## DATA SHOWN
= = =

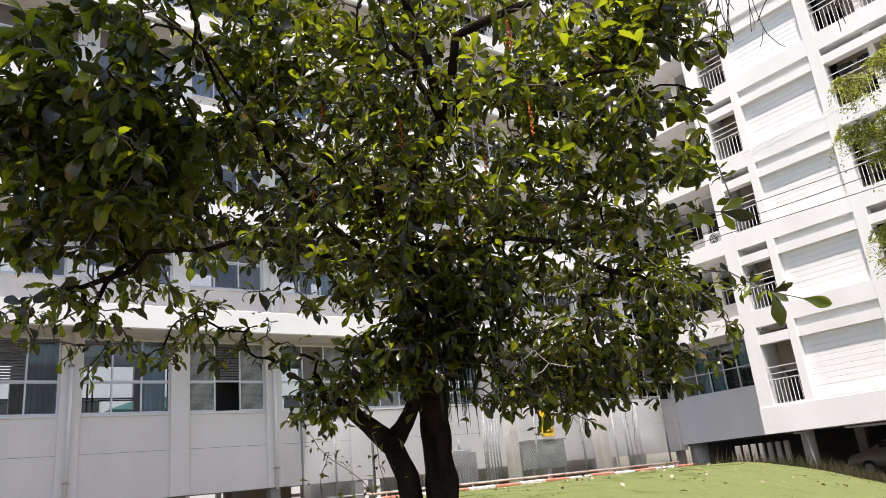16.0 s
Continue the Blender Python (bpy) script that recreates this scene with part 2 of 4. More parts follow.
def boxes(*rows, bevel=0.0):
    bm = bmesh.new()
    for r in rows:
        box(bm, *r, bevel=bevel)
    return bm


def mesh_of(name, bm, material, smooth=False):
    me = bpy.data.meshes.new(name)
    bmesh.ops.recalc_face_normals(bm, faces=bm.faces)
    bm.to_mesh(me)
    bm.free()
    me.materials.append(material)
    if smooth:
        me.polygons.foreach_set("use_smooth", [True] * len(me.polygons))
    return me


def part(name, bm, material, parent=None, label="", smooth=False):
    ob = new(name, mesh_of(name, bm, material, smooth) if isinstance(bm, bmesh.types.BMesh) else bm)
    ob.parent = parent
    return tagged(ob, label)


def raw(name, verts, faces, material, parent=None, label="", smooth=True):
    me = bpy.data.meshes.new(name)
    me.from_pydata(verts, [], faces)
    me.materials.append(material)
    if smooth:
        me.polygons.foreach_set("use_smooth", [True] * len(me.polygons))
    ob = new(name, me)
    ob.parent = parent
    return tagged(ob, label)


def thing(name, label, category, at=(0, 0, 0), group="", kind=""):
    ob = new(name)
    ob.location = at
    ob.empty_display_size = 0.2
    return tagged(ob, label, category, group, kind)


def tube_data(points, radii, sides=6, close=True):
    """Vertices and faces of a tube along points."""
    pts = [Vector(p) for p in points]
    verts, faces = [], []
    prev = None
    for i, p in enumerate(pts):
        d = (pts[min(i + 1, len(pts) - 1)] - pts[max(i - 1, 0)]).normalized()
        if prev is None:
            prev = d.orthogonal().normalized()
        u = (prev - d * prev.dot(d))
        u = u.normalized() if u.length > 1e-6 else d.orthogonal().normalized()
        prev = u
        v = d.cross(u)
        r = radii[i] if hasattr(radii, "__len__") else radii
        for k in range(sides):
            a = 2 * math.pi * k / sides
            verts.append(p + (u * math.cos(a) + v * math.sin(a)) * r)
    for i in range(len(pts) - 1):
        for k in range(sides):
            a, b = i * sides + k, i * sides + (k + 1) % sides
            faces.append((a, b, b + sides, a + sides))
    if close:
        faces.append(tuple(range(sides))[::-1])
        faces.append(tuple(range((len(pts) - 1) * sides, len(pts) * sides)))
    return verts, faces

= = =

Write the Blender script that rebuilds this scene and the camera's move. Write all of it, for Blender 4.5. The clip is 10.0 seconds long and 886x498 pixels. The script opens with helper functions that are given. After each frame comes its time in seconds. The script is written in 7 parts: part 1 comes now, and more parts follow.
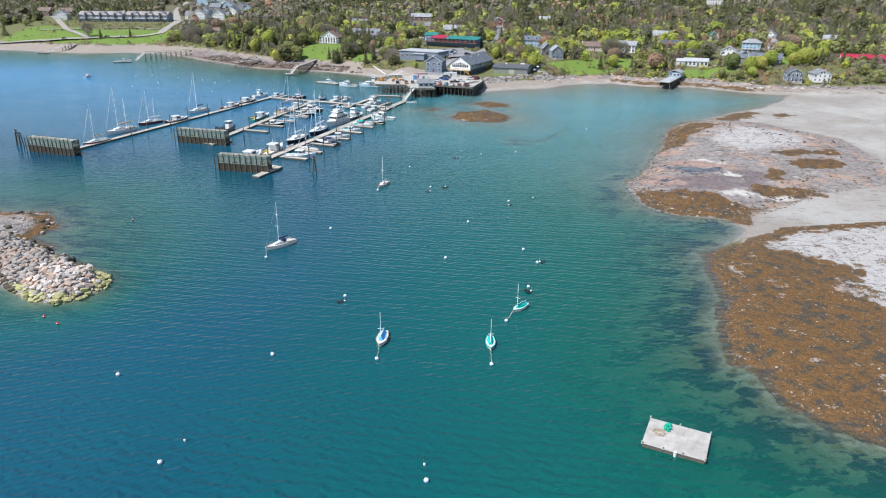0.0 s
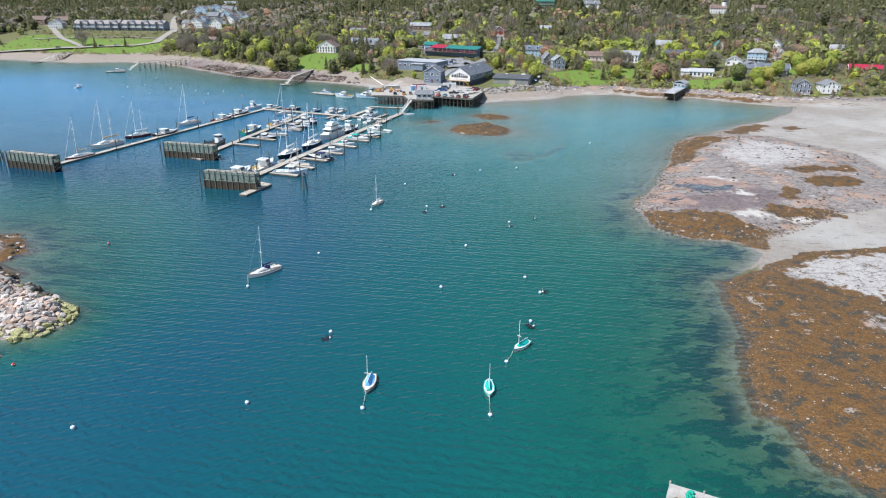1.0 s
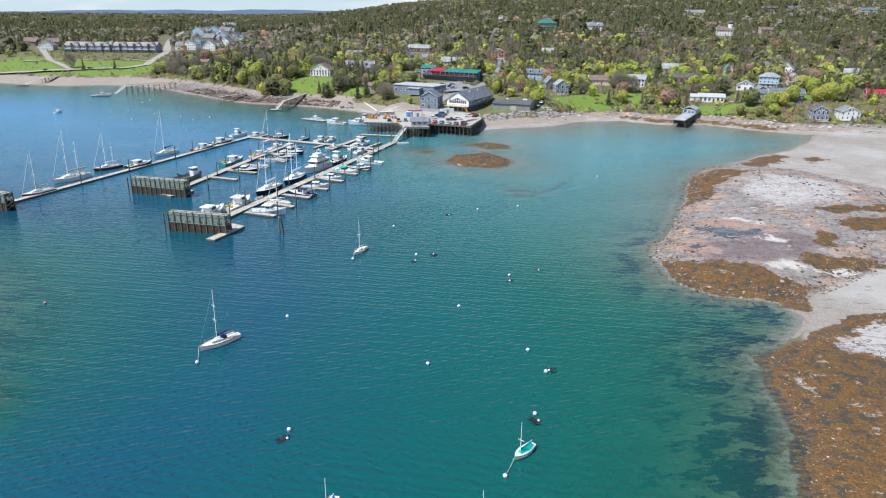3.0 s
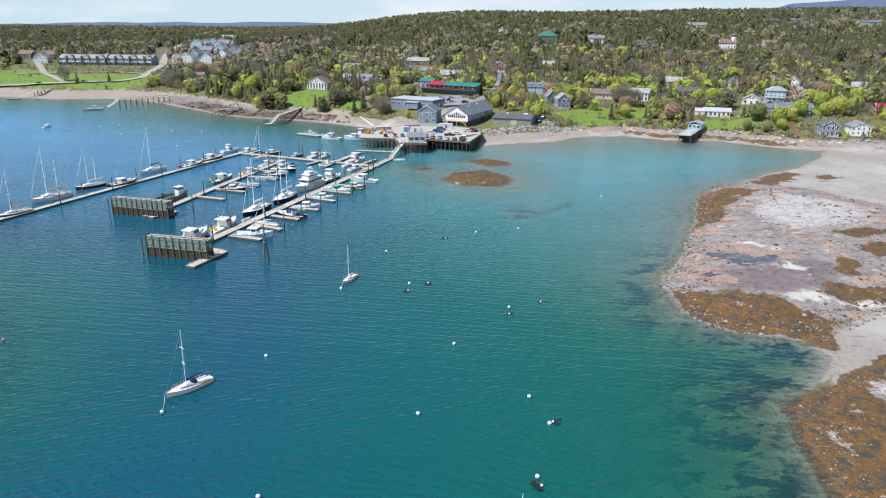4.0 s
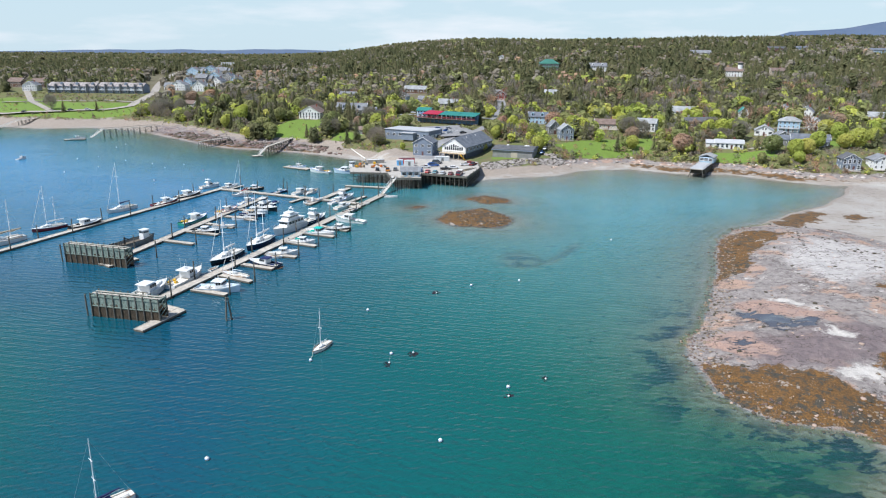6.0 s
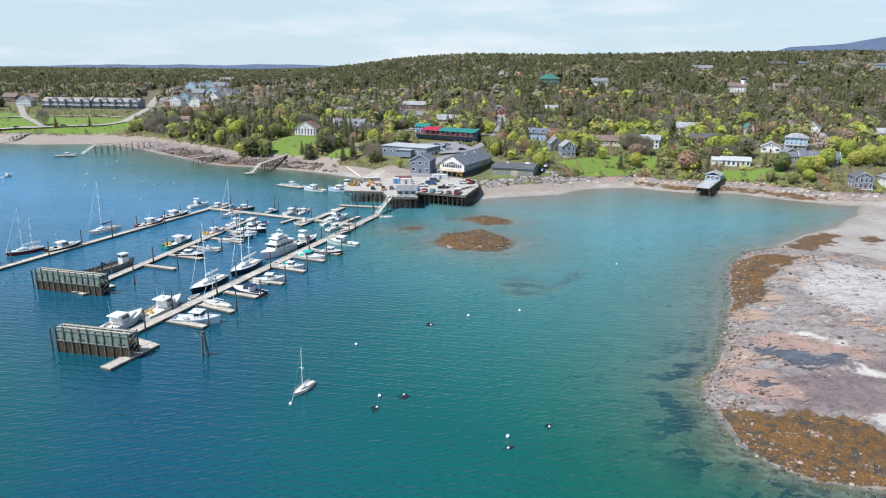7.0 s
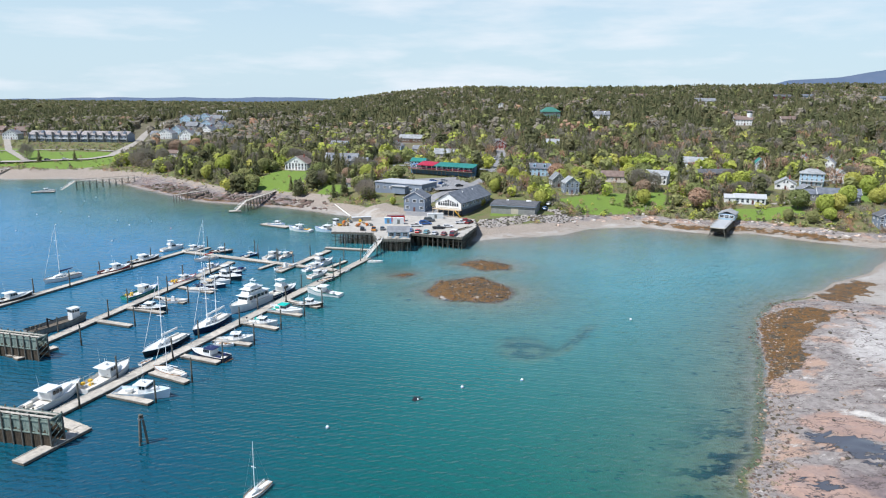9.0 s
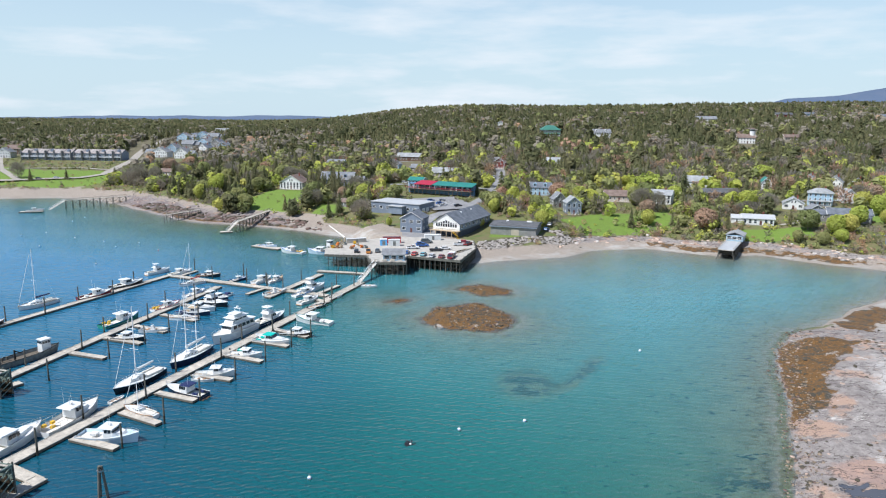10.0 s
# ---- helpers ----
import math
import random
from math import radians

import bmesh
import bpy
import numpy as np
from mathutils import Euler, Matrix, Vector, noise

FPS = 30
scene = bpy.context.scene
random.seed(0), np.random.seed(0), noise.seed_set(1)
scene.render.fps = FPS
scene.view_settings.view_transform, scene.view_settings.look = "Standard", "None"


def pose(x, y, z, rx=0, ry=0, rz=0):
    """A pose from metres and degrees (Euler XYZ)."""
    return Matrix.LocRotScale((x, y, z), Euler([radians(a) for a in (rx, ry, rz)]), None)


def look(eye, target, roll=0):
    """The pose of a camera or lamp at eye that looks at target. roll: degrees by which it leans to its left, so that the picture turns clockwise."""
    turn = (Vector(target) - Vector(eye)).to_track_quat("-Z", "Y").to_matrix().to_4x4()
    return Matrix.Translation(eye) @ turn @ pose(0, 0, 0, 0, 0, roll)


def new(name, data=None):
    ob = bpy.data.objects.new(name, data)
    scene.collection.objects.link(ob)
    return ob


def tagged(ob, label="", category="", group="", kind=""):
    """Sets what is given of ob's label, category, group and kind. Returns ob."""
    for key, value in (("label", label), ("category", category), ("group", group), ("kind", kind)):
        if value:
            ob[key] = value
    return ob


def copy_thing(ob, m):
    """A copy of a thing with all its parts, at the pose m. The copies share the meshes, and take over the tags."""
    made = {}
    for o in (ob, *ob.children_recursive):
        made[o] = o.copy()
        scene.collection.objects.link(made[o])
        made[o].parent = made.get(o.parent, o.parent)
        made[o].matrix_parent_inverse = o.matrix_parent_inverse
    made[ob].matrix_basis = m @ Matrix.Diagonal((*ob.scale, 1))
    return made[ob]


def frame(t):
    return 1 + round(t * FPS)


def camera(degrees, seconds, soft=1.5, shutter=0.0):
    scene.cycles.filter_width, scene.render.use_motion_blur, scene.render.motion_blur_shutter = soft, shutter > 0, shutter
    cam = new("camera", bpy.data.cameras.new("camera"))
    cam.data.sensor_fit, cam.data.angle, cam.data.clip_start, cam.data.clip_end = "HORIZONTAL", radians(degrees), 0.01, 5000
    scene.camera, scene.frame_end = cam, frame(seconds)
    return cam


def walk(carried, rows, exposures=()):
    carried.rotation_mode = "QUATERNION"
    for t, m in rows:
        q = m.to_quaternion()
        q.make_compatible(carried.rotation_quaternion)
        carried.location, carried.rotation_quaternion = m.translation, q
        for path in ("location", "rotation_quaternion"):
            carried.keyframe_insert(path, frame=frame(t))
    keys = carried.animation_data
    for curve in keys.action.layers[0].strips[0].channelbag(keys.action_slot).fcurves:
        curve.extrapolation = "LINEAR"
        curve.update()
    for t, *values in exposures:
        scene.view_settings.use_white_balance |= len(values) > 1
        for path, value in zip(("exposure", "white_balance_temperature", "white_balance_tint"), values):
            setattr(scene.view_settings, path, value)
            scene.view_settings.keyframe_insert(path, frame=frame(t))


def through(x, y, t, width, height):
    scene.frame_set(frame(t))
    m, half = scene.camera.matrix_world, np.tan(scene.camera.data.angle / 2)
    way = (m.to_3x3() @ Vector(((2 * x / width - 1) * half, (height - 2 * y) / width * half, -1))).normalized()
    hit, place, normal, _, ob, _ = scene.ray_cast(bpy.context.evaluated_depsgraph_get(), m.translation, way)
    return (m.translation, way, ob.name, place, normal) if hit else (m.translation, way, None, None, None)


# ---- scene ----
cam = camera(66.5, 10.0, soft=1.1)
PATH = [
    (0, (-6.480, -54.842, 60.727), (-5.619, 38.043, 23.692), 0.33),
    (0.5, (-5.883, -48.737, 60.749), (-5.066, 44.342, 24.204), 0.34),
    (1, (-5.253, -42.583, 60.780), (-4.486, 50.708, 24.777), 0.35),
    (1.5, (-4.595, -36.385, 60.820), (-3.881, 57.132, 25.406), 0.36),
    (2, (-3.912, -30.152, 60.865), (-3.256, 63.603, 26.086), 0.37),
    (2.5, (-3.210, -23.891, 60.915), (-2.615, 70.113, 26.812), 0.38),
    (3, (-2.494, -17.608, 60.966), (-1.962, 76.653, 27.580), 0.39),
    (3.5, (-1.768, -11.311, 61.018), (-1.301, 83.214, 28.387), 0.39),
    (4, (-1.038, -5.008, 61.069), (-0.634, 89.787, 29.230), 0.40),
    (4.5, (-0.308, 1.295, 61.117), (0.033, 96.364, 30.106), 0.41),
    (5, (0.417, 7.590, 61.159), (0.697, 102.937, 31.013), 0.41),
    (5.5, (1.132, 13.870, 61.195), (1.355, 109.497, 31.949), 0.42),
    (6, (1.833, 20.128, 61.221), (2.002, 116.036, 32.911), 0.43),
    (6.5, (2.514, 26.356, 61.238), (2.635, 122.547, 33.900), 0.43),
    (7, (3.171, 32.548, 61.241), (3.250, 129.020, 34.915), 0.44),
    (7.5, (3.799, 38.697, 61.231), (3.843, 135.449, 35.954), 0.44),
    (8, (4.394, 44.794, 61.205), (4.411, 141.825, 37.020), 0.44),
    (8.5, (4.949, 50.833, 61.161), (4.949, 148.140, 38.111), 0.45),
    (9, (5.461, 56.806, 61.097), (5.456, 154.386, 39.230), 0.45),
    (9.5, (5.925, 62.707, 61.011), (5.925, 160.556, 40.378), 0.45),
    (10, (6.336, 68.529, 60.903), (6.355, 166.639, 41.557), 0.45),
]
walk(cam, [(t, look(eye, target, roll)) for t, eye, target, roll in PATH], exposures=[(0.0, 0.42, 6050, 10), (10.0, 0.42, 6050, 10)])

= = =

## YOUR GOAL
Return nothing but the lines running from the line with "scene.collection.objects.link(made[o])" through the line with "shutter > 0, shutter", exactly as they appear.

## OUTPUT OF THE EXERCISE
        scene.collection.objects.link(made[o])
        made[o].parent = made.get(o.parent, o.parent)
        made[o].matrix_parent_inverse = o.matrix_parent_inverse
    made[ob].matrix_basis = m @ Matrix.Diagonal((*ob.scale, 1))
    return made[ob]


def frame(t):
    return 1 + round(t * FPS)


def camera(degrees, seconds, soft=1.5, shutter=0.0):
    scene.cycles.filter_width, scene.render.use_motion_blur, scene.render.motion_blur_shutter = soft, shutter > 0, shutter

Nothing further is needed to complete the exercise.